Why would you sacrifice your best years for a corporate job if that job is not likely to be there in five — let alone ten — years? Why put your money on safe assets when they are guaranteed to diminish your purchasing power? Why would you trust the government to catch you if you fall when the government cannot fulfill its own basic functions even while you’re still on your feet?
He adds an even further take on it. If you’re not privileged enough to be working an office job, you literally have nothing to lose. There is no alternative (TINA). Embrace risk, or suffer guaranteed decline.
I’d like to think that there’s an easier explanation: maybe it’s just much easier to do whatever you want to do now.
If millennials are going full YOLO, TINA, or quitting en masse, we will see a moderate amount of people either one, evaluating the risk incorrectly or two, being completely fine with the downside when it happens.
That risk of failure is okay because our generational safety net has improved. Philo of MD&A has thoughts on when and why people pursue variance over expected value.
In the field of innovation, the distribution of returns strongly favors those who swing for the fences, as the downside is limited, but the upside is uncapped. As Jeff Bezos observed in his 2015 annual letter, in baseball the most runs you can get in one swing is four, but in business, “every once in a while, when you step up to the plate, you can score a thousand runs”.
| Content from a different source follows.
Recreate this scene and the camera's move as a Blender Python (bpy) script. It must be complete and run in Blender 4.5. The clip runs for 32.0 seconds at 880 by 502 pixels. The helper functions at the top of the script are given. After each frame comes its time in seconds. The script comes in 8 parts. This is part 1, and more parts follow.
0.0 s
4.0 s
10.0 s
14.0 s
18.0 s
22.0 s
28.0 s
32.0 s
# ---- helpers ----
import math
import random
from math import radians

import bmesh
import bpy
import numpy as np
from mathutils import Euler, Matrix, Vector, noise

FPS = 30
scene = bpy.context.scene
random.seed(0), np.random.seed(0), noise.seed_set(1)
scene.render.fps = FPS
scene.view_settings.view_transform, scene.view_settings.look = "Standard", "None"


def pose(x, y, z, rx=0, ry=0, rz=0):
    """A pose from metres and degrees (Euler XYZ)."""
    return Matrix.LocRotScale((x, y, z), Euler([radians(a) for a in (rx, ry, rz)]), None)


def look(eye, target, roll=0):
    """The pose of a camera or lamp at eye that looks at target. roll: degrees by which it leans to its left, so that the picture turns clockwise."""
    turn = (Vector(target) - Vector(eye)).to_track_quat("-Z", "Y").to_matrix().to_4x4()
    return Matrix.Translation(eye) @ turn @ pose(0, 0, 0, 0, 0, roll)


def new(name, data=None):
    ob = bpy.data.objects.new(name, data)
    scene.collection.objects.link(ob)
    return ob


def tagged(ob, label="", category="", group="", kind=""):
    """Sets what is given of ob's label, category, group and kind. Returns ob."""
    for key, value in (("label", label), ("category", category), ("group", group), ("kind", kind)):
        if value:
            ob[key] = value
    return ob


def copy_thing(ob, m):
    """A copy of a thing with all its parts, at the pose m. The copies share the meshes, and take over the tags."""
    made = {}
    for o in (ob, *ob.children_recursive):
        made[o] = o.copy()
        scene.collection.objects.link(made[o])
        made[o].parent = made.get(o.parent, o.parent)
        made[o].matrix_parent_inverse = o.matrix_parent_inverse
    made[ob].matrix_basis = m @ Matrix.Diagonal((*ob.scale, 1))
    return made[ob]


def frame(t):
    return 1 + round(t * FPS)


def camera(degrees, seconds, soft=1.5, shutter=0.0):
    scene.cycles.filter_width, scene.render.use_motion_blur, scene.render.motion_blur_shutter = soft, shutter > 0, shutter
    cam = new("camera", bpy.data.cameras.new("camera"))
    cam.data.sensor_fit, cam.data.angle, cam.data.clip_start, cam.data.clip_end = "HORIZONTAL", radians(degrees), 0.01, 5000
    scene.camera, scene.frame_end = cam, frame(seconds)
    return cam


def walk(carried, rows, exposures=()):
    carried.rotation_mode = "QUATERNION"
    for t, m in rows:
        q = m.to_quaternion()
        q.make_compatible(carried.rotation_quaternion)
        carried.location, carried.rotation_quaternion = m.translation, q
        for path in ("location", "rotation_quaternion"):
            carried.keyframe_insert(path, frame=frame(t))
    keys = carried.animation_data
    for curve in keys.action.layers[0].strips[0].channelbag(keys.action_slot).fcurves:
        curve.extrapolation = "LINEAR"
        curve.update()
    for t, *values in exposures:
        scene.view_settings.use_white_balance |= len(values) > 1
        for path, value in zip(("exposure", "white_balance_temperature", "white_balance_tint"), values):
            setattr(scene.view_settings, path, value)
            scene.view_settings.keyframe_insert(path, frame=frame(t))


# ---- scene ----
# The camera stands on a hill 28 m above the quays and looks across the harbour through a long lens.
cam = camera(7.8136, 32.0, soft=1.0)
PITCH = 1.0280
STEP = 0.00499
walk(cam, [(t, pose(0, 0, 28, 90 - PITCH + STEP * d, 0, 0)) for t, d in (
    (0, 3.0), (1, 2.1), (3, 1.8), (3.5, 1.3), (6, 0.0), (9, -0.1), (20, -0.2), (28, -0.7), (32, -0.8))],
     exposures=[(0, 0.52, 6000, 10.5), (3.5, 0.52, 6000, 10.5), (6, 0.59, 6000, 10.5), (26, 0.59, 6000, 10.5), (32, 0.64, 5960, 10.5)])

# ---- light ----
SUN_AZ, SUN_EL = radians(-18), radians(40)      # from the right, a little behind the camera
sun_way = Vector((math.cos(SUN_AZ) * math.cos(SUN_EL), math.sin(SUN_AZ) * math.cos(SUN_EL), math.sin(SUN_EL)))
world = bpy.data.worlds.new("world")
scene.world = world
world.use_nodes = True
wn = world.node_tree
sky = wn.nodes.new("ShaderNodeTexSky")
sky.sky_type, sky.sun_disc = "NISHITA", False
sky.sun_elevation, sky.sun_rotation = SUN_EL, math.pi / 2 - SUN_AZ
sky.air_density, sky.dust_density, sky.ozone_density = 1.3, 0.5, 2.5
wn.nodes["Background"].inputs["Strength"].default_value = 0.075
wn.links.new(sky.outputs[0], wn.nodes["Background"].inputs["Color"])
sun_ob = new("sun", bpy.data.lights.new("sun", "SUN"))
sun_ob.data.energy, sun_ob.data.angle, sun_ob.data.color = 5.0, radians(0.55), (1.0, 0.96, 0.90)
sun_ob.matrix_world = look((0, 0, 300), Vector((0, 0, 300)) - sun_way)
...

This payoff structure is one factor that can allow under-resourced startups to surpass established incumbents. Employees do not benefit from scoring a thousand runs in a single swing; they do, however, run the risk of getting fired if they are associated with a failure. Venture capitalists seek to better align incentives by sharing in the upside of any successes and funding founders who have failed before.
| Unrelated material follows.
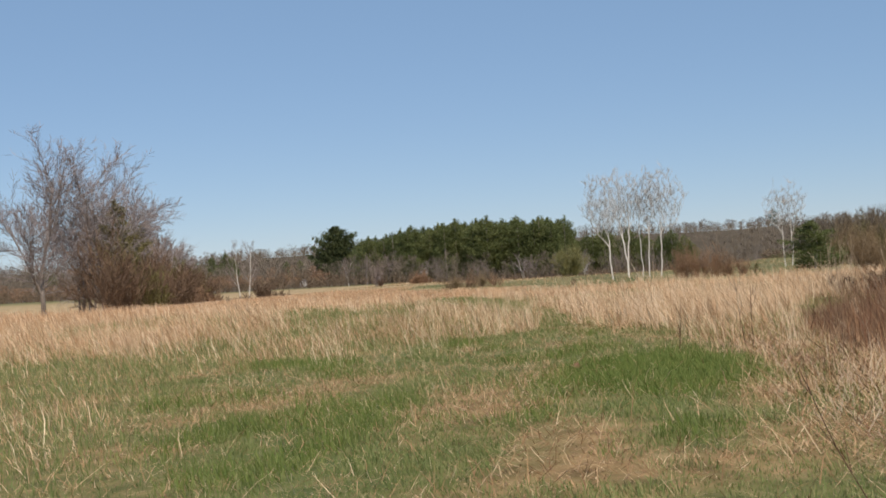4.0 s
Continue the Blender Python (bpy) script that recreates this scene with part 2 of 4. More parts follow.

I think back to how my parents generation suffered a lot more than I did to get into America. They never had the opportunity to go YOLO until much later in their lives (building their own house and farm). Granted they were immigrants but the standard of working one job for 20+ years was for risk aversion. They both had great engineering jobs and made middle to upper class incomes where we lived in Vancouver.
I would suspect that nowadays there’s a larger percentage of people that are much luckier than our parents generation when it comes to career selection. We are now both more aware of the infinite upside of a high risk strategy combined with an understanding that there is lower downside risk in failure.
This can be seen by the fact that the U.S. has worked on its fall back plan. We have pumped trillions of dollars into making sure a recession will never occur again. And millennials have also now been quite content with being forced to moved back into their parents house in failure.
I’d like to think that we can all quit our “jobs” to go for the YOLO now. Around two years ago I spent around three to six months contemplating the benefits and consequences to quitting my job to work on a startup. It was the best decision I made, but at the time I had no reference for how common this was. Now it seems popular enough that the NYT can report on it.
In the age of content creators, freelancers, and a bunch of infinite ways to make money, more and more people that were before not willing to take the jump are now understanding that they can. We now have the luxury of figuring out what our dream path will be. And for many that will actually be the hardest part.